Прикидывали возможности создания атомных взрывных электростанций, взрывомагнитных генераторов и т. п. К проектной проработке всех подобных идей привлекались и конструкторы — чего без согласия и поддержки Давида Абрамовича, конечно же, быть не могло. Евгений Георгиевич Малыхин — на него я еще буду ссылаться, в 2000-е годы писал:
«Когда вопрос о моратории на воздушные испытания стал реальностью, видимо, впервые возник вопрос о конверсионной тематике института. Я и еще один сотрудник были приглашены к Д.А. Фишману. И там в присутствии А.Д. Сахарова нам было объявлено следующее: мы немедленно с чертежными досками переселяемся на 21 площадку в кабинет Андрея Дмитриевича Сахарова, где в течение 1–2 месяцев, основываясь на накопленном опыте, занимаемся предэскизной проработкой ряда проектов, адекватных по возможности тем, что уже созданы в институте, но — для использования их в мирных целях.»
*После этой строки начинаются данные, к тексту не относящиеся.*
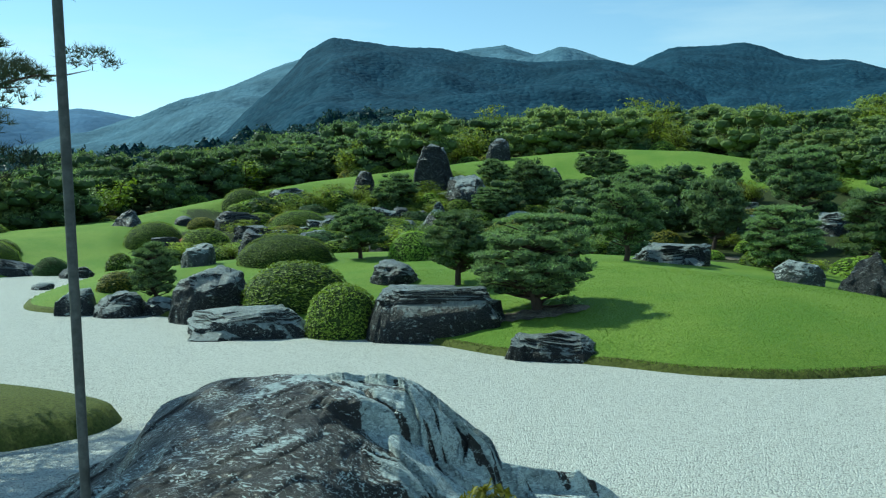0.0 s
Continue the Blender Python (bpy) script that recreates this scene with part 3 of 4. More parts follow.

Одним из таких проектов, который прорабатывал Малыхин, как раз и был «взрыволет». Так что и в годы моратория зарядное КБ развивалось, как и весь саровско-«кремлевский» ядерный центр.
Рос и город.
В ПЕРВЫЕ годы существования «Объекта» на месте лесного поселка Сарова возникла одна большая стройка — размещаться КБ-11 на первых порах, кроме зданий бывшей Саровской пустыни, было негде, а их катастрофически не хватало.